[Stored data entries]
= = =
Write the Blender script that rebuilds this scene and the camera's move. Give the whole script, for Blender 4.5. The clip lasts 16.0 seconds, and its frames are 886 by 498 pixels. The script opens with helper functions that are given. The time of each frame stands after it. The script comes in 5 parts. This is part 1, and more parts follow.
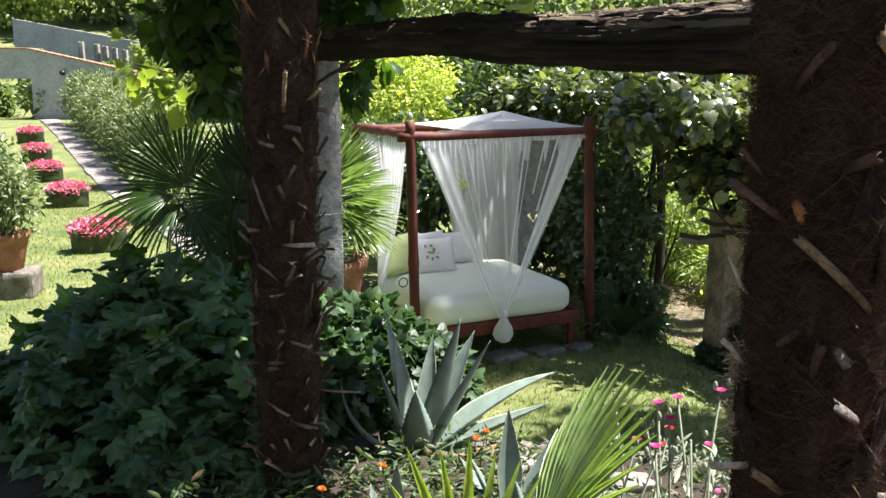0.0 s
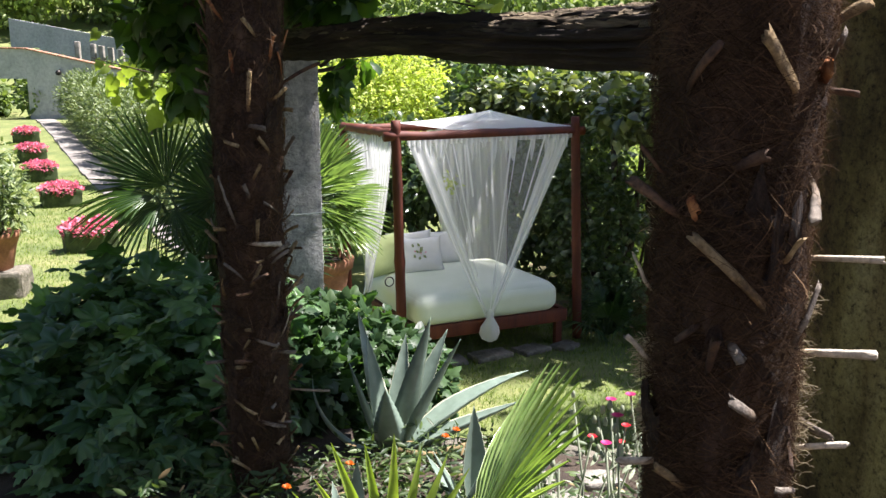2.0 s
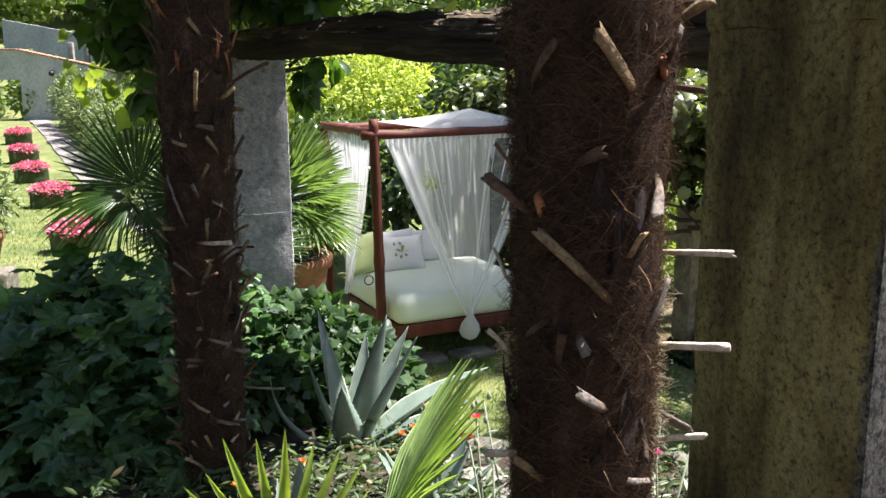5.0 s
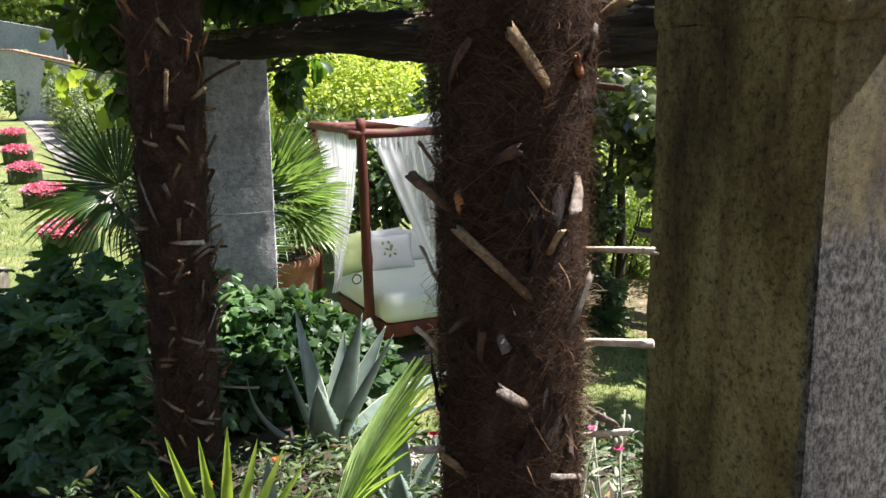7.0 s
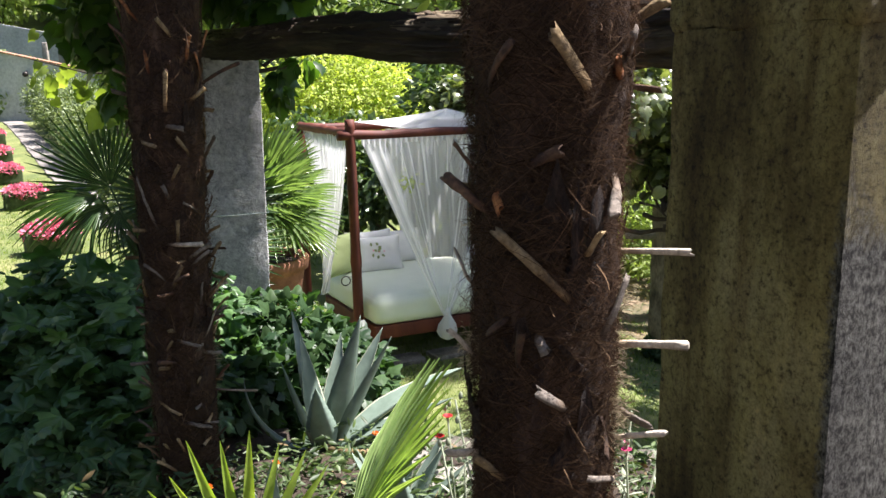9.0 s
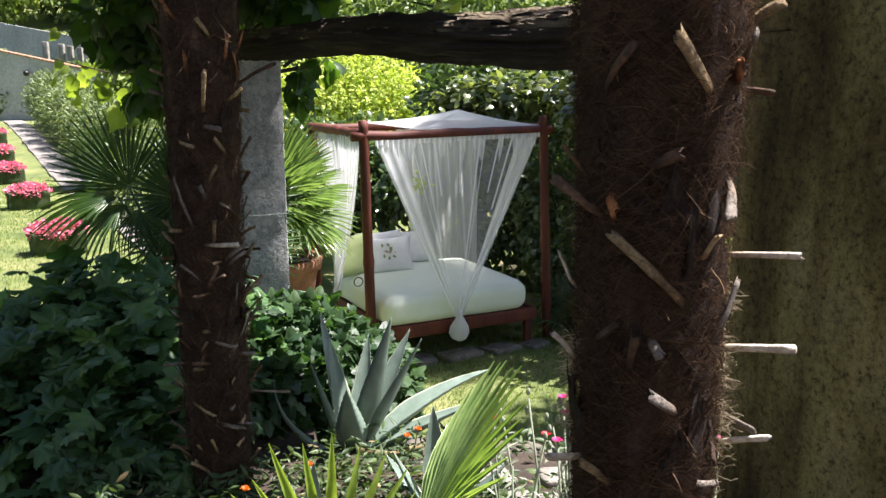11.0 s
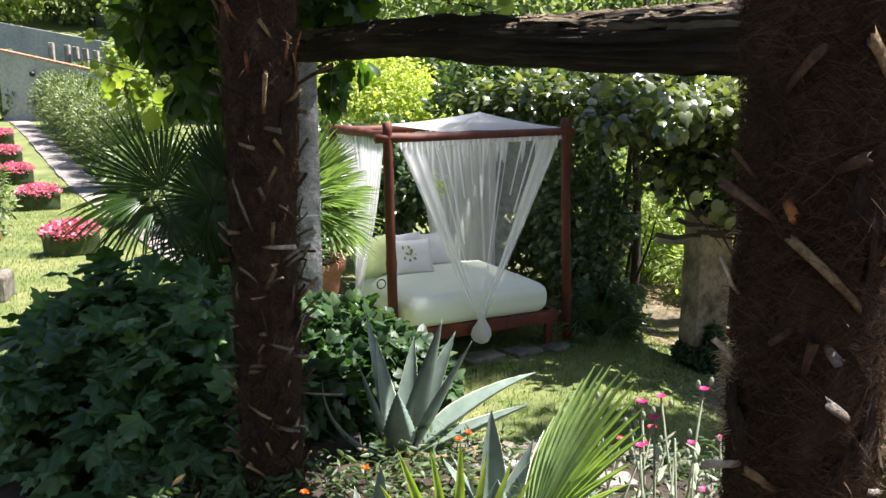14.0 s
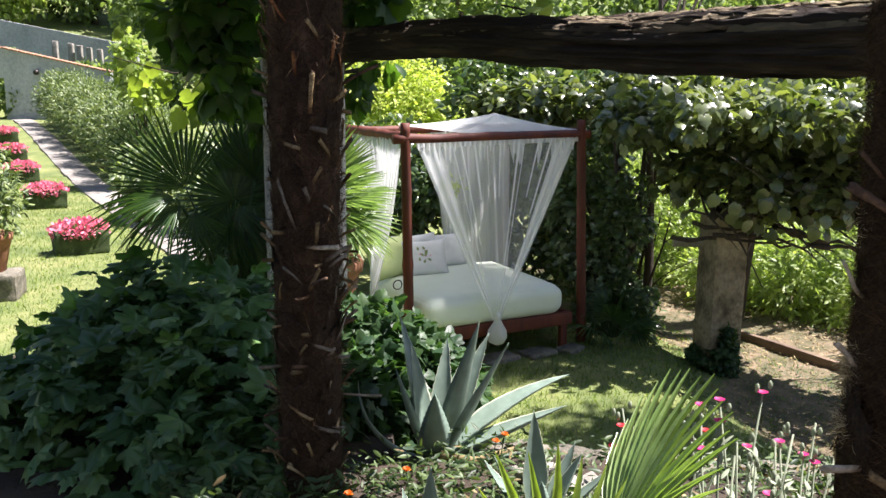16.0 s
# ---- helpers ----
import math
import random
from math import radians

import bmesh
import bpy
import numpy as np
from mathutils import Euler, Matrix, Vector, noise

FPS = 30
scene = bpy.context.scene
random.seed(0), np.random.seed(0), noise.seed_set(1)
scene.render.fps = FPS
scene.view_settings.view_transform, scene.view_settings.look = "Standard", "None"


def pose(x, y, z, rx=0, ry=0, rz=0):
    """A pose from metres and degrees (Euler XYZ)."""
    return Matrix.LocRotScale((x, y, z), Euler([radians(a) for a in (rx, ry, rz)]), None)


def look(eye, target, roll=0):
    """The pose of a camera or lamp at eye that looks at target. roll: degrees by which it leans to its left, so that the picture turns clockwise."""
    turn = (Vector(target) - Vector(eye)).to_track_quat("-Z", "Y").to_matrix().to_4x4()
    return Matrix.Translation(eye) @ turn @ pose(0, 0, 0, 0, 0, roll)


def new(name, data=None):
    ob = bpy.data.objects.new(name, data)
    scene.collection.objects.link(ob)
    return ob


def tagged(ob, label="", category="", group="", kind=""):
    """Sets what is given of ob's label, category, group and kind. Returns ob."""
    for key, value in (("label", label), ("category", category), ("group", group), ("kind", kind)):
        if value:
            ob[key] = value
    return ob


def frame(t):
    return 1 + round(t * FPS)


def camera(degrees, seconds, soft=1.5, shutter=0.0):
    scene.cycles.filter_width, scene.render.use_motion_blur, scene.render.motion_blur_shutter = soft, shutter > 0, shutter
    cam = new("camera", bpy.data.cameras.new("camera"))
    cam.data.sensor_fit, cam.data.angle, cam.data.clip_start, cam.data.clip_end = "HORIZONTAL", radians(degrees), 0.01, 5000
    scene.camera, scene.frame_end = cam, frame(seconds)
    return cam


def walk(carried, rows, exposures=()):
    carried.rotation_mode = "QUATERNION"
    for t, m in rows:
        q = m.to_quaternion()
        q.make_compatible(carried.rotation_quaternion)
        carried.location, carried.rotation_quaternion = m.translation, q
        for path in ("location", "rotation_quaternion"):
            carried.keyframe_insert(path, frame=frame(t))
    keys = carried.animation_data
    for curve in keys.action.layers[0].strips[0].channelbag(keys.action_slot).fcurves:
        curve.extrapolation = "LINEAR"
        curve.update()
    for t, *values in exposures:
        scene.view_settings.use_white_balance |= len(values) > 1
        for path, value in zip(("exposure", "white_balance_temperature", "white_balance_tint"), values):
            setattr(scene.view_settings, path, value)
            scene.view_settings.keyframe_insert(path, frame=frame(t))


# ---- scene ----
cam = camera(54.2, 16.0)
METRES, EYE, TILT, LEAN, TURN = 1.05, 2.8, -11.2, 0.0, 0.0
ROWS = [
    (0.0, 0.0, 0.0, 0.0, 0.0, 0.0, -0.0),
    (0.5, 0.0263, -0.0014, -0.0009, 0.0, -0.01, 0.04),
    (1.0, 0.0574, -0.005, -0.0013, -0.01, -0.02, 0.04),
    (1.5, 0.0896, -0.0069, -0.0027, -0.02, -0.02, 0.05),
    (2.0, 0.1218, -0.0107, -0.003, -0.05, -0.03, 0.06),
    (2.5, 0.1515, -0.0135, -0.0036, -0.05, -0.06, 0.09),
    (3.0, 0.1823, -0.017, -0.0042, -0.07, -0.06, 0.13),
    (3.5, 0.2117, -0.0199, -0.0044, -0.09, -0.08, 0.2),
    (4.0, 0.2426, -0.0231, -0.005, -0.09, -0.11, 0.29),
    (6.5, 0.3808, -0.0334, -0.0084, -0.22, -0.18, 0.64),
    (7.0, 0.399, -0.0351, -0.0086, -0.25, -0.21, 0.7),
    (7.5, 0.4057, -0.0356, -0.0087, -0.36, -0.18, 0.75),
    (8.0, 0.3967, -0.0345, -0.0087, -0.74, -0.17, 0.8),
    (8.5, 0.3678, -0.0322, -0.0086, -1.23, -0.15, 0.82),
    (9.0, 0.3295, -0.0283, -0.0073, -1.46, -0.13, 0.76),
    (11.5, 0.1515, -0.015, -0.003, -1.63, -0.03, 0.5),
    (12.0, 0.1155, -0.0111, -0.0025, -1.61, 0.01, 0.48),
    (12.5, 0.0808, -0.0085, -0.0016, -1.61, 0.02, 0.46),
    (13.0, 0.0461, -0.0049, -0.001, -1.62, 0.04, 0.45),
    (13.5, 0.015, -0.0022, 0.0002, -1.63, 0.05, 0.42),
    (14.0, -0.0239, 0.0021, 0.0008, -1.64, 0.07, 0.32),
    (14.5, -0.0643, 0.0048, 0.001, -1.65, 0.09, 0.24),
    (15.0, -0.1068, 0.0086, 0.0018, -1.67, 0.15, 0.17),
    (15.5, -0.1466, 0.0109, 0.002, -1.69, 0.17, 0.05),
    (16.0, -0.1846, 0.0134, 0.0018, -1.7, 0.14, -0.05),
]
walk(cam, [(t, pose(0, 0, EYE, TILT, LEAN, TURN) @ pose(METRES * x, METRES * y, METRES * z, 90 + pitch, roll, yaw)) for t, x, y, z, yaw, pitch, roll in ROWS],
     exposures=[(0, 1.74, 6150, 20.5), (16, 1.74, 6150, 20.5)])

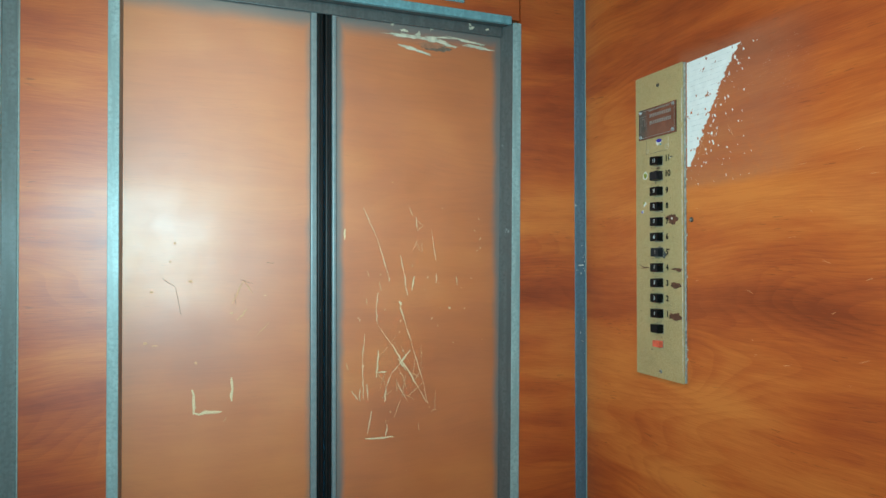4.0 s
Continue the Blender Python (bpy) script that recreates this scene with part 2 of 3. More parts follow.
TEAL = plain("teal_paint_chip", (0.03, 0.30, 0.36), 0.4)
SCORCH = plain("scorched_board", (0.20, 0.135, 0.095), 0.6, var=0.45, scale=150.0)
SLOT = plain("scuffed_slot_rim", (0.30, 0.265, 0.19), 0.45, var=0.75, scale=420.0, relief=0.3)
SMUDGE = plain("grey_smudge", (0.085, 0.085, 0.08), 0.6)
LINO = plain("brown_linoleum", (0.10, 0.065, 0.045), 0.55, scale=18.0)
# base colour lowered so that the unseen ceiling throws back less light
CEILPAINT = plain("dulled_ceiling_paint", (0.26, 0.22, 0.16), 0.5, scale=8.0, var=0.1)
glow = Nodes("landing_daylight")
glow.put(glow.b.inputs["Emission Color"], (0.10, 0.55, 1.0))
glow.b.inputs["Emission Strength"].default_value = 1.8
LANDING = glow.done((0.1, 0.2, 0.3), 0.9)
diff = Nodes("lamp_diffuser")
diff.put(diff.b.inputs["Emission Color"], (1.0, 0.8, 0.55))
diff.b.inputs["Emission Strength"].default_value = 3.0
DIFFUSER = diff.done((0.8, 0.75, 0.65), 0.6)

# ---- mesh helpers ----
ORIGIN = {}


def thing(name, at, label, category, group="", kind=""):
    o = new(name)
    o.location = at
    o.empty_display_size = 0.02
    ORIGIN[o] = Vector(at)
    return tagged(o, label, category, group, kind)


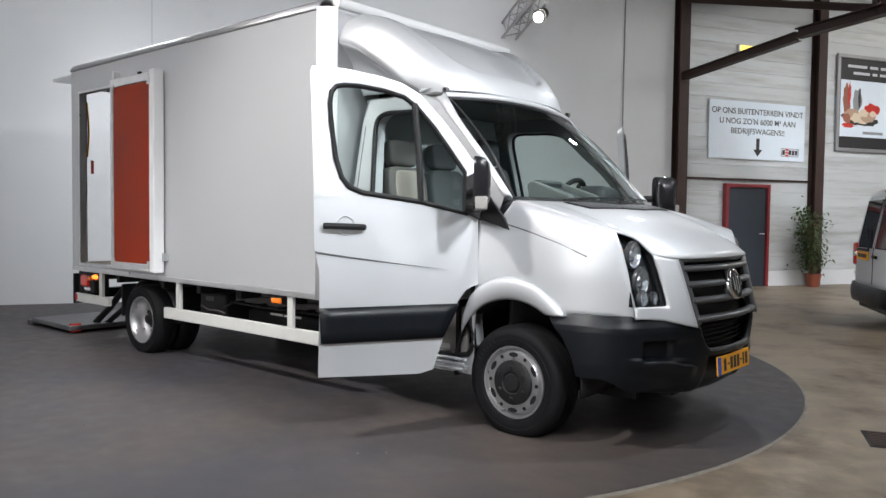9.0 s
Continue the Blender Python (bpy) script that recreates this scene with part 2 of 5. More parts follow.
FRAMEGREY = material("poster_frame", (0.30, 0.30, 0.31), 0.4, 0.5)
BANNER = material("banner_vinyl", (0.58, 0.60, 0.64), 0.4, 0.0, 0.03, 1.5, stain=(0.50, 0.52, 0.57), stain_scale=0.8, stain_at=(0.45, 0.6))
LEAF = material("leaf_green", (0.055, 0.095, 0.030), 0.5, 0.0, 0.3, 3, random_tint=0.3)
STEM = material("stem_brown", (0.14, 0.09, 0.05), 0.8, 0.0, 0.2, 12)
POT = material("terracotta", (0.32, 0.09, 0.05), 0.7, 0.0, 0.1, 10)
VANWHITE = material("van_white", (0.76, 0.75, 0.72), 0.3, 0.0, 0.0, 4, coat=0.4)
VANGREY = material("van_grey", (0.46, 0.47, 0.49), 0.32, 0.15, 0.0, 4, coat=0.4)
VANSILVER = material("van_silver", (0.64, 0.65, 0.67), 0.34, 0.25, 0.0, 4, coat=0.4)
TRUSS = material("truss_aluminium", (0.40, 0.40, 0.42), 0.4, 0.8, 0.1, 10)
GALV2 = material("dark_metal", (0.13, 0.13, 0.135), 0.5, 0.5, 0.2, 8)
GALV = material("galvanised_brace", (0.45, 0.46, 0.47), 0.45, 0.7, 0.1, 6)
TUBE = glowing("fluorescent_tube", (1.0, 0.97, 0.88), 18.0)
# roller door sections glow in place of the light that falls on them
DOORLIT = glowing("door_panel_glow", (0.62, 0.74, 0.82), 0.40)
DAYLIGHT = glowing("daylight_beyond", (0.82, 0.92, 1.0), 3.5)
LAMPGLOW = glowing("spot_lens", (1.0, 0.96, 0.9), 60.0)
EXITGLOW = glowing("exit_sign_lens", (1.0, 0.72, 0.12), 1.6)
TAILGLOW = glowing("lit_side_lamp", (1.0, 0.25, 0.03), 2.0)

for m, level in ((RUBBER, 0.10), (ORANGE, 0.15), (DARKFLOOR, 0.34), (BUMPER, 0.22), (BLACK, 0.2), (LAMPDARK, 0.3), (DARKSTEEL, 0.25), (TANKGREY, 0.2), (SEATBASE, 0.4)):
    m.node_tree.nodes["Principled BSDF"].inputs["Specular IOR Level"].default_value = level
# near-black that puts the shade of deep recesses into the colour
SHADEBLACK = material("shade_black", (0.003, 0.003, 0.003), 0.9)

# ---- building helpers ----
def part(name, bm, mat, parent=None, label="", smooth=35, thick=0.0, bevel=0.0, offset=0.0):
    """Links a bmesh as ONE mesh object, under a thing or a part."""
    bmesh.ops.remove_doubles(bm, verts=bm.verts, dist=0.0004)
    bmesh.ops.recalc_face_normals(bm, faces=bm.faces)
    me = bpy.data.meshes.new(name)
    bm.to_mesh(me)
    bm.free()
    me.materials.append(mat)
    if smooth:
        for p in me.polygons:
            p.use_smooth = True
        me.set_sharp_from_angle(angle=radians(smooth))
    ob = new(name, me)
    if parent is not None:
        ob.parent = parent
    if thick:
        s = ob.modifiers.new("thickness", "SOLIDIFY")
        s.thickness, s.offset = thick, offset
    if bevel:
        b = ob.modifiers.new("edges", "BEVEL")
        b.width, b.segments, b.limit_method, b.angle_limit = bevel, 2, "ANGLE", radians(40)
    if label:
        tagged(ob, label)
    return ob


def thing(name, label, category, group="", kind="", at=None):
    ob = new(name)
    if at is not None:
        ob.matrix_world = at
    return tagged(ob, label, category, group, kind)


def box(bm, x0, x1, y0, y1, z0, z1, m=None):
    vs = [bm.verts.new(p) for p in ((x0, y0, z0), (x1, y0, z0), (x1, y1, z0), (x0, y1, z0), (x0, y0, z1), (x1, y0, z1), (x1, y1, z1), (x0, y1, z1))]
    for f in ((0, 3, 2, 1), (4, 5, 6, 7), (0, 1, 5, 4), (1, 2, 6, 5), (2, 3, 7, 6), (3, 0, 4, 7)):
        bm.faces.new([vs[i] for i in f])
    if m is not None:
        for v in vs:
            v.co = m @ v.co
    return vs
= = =
**Problem:** Everything from the line that contains "from math import radians" to the line that contains "for t, *values" must be transcribed exactly, both end lines included.

**Output:**
from math import radians

import bmesh
import bpy
import numpy as np
from mathutils import Euler, Matrix, Vector, noise

FPS = 30
scene = bpy.context.scene
random.seed(0), np.random.seed(0), noise.seed_set(1)
scene.render.fps = FPS
scene.view_settings.view_transform, scene.view_settings.look = "Standard", "None"


def pose(x, y, z, rx=0, ry=0, rz=0):
    """A pose from metres and degrees (Euler XYZ)."""
    return Matrix.LocRotScale((x, y, z), Euler([radians(a) for a in (rx, ry, rz)]), None)


def look(eye, target, roll=0):
    """The pose of a camera or lamp at eye that looks at target. roll: degrees by which it leans to its left, so that the picture turns clockwise."""
    turn = (Vector(target) - Vector(eye)).to_track_quat("-Z", "Y").to_matrix().to_4x4()
    return Matrix.Translation(eye) @ turn @ pose(0, 0, 0, 0, 0, roll)


def new(name, data=None):
    ob = bpy.data.objects.new(name, data)
    scene.collection.objects.link(ob)
    return ob


def tagged(ob, label="", category="", group="", kind=""):
    """Sets what is given of ob's label, category, group and kind. Returns ob."""
    for key, value in (("label", label), ("category", category), ("group", group), ("kind", kind)):
        if value:
            ob[key] = value
    return ob


def frame(t):
    return 1 + round(t * FPS)


def camera(degrees, seconds, soft=1.5, shutter=0.0):
    scene.cycles.filter_width, scene.render.use_motion_blur, scene.render.motion_blur_shutter = soft, shutter > 0, shutter
    cam = new("camera", bpy.data.cameras.new("camera"))
    cam.data.sensor_fit, cam.data.angle, cam.data.clip_start, cam.data.clip_end = "HORIZONTAL", radians(degrees), 0.01, 5000
    scene.camera, scene.frame_end = cam, frame(seconds)
    return cam


def walk(carried, rows, exposures=()):
    carried.rotation_mode = "QUATERNION"
    for t, m in rows:
        q = m.to_quaternion()
        q.make_compatible(carried.rotation_quaternion)
        carried.location, carried.rotation_quaternion = m.translation, q
        for path in ("location", "rotation_quaternion"):
            carried.keyframe_insert(path, frame=frame(t))
    keys = carried.animation_data
    for curve in keys.action.layers[0].strips[0].channelbag(keys.action_slot).fcurves:
        curve.extrapolation = "LINEAR"
        curve.update()
    for t, *values in exposures:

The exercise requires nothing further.